Tuesday, October 13, 2009

Hiking Mount Greylock


On Columbus Day, I took the day to hike to the top of Mount Greylock, the highest point in Massachusetts at 3,491 feet. The day was excellent for hiking: cool and clear. When I started hiking, the temp was 35 degrees. However, the trail was uphill all the way to the summit and I quickly warmed up. The photo above is of Mount Greylock and fall colors from images.ibsys.com/

I took the Hopper Trail to the summit, so named because it parallels a deep ravine that looks like a grain hopper. The trail took me through tunnels of fall colors. The leaves are at their peak in this part of Massachusetts this week.

At ½ mile from the top, the Hopper Trail joined the Appalachian Trail. There, I was joined by hundreds of residents of the town of Adams located at the Eastern base of Greylock. They were doing the annual Adams Ramble. The mood was festive as everyone huffed and puffed up the last steep ascent.

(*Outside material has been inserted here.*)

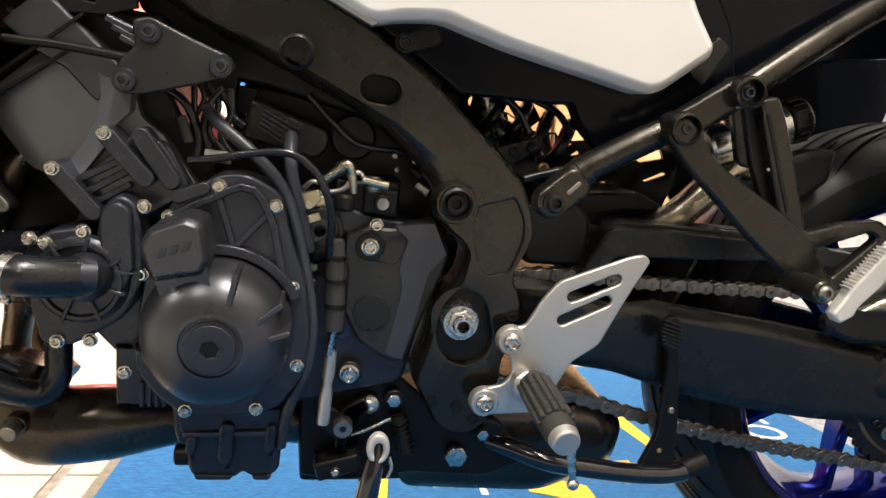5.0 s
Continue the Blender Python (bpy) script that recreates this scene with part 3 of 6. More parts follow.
def front_fender():
    bm = bmesh.new()
    cx, cz = AX_F
    # crown radius, half width and lower edge by the angle round the axle
    turn = [114, 111, 108, 105, 101.5, 98.5, 96, 94.3, 92.5, 90, 86, 82, 79, 76, 73.5, 71, 68, 60, 48, 34]
    crown = [0.3225, 0.3275, 0.3292, 0.329, 0.3277, 0.327, 0.3265, 0.326, 0.3257, 0.3252, 0.325, 0.3258, 0.328, 0.329, 0.330, 0.331, 0.331, 0.331, 0.330, 0.328]
    width = [0.010, 0.030, 0.046, 0.058, 0.074, 0.088, 0.096, 0.101, 0.104, 0.106, 0.107, 0.107, 0.107, 0.107, 0.106, 0.104, 0.100, 0.094, 0.090, 0.088]
    edge = [0.318, 0.312, 0.306, 0.299, 0.294, 0.290, 0.279, 0.265, 0.250, 0.2455, 0.2445, 0.2445, 0.2455, 0.255, 0.2675, 0.282, 0.290, 0.295, 0.297, 0.298]
    rows = []
    for i in range(115):
        a = 114 - 80 * i / 114
        top, w, low = (float(np.interp(-a, [-q for q in turn], v)) for v in (crown, width, edge))
        row = []
        for k in range(-9, 10):
            q = abs(k) / 9 * math.pi / 2
            r = low + (top - low) * math.cos(q) ** 0.85
            y = math.copysign(w * math.sin(q) ** 1.05, k)
            row.append(bm.verts.new((cx + r * math.cos(radians(a)), y, cz + r * math.sin(radians(a)))))
        rows.append(row)
    for ra, rb in zip(rows, rows[1:]):
        for j in range(len(ra) - 1):
            bm.faces.new((ra[j], ra[j + 1], rb[j + 1], rb[j]))
    ob = part("front_fender", bm, FENDER_PAINT, bike, "glossy dark blue-black front mudguard", STEER, sharp=60)
    mod = ob.modifiers.new("thick", "SOLIDIFY")
    mod.thickness, mod.offset = 0.003, -1
    for s in (-1, 1):
        ya, yb = sorted((s * 0.136, s * 0.118))
        guard = rounded([(0.001, 0.556), (-0.003, 0.489), (-0.0085, 0.411), (0.000, 0.400), (0.0121, 0.438), (0.0352, 0.487), (0.0498, 0.5164), (0.064, 0.550)], 0.005)
        part("fork_guard", prism(guard, ya, yb, 0.005), SHADED_GLOSS, ob, "black plastic fork guard")
        yc, yd = sorted((s * 0.119, s * 0.100))
        part("guard_return", prism(rounded([(0.02, 0.552), (0.095, 0.556), (0.085, 0.519), (0.073, 0.4905), (0.045, 0.4374), (0.030, 0.408), (0.006, 0.372), (-0.004, 0.385), (0.0, 0.48)], 0.005), yc, yd, 0.003), SHADED_GLOSS, ob)
        ye, yf = sorted((s * 0.092, s * 0.080))
        part("fender_stay", prism(rounded([(0.090, 0.545), (0.125, 0.525), (0.1413, 0.480), (0.1473, 0.428), (0.118, 0.380), (0.060, 0.348), (0.040, 0.389), (0.06, 0.45)], 0.008), ye, yf, 0.003), SHADED_GLOSS, ob, "black inner mudguard stay")
        part("stay_panel", prism(rounded([(0.128, 0.556), (0.1512, 0.5444), (0.1928, 0.5205), (0.177, 0.4984), (0.1337, 0.4967), (0.115, 0.52)], 0.006), ye + 0.003, yf, 0.003), BLACK_PLASTIC, ob)
        if s < 0:
            part("guard_rib", prism(capsule((0.030, 0.535), (0.018, 0.485), 0.003), -0.1395, -0.135, 0.001), SHADED_GLOSS, ob)
            for x, z in ((0.0205, 0.4675), (0.006, 0.4235)):
                b = bolt(x, -0.136, z, 0.0095, ob, BLACK_PLASTIC, "button")
    return ob


front_fender()


def cable(name, points, r, material, parent=bike, label="", m=None, n=12):
    return part(name, tube(points, r, n), material, parent, label, m)


cable("brake_hose", [(0.208, -0.100, 0.620), (0.208, -0.100, 0.578), (0.205, -0.100, 0.521), (0.192, -0.104, 0.485), (0.166, -0.108, 0.440), (0.145, -0.110, 0.407), (0.132, -0.112, 0.376)], 0.0062, HOSE, label="black rubber brake hose", m=STEER)
cable("brake_hose", [(0.290, -0.110, 0.545), (0.263, -0.120, 0.514), (0.241, -0.120, 0.490), (0.223, -0.120, 0.475), (0.192, -0.120, 0.452), (0.166, -0.120, 0.420), (0.149, -0.118, 0.386), (0.133, -0.116, 0.362)], 0.0062, HOSE, label="black rubber brake hose", m=STEER)
cable("sensor_wire", [(0.206, -0.092, 0.545), (0.203, -0.090, 0.529), (0.183, -0.090, 0.498), (0.143, -0.090, 0.475), (0.125, -0.090, 0.449), (0.114, -0.092, 0.415), (0.07, -0.10, 0.33)], 0.0026, HOSE, label="thin black wheel sensor wire", m=STEER)
for x, z, dx, dz in ((0.205, 0.535, 0.0, 0.02), (0.232, 0.482, 0.018, 0.014), (0.168, 0.424, 0.01, 0.016), (0.157, 0.404, 0.008, 0.014)):
    part("hose_clip", rod((x, -0.115, z), (x + dx, -0.115, z + dz), 0.0074, 16), DARK_PLASTIC, bike, m=STEER)
for x, z in ((0.262, 0.513), (0.150, 0.390), (0.222, 0.468)):
    part("hose_ferrule", rod((x - 0.006, -0.121, z - 0.007), (x + 0.004, -0.121, z + 0.004), 0.0066, 16), DULL_STEEL, bike, m=STEER)
part("banjo_fitting", rod((0.128, -0.124, 0.366), (0.128, -0.108, 0.366), 0.010, 18), DARK_PLASTIC, bike, m=STEER)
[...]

The views from Greylock were worth the ascent. I could see the Green Mountains of Vermont, the White Mountains of New Hampshire and the Adirondacks in New York. On rock monuments there were several quotes from Henry David Thoreau, who ascended Greylock in 1844 and penned these words:

"As the light increased, I discovered around me an ocean of mist, which by chance reached up exactly to the base of the tower and shut out every vestige of the earth, while I was left floating on this fragment of the wreck of a world, on my carved plank, in cloudland. . . . As the light in the east steadily increased, it revealed to me more clearly the new world into which I had risen in the night, the new terra firma perchance of my future life. There was not a crevice left through which the trivial places we name Massachusetts, or Vermont or New York, could be seen, while I still inhaled the clear atmosphere of a July morning - if it were July there. All around beneath me was spread for a hundred miles on every side, as far as the eye could reach, an undulating country of clouds, answering in the varied swell of its surface to the terrestrial world it veiled. It was such a country as we might see in dreams, with all the delights of paradise."

In nature, Thoreau found genius, divinity and the sacred. For him the natural world was a palette on which the Divine Artist had painted a masterpiece. I, too, find in nature a place of spiritual refreshment and renewal. At the end of my 11 mile hike my overwhelming emotion was that of gratitude.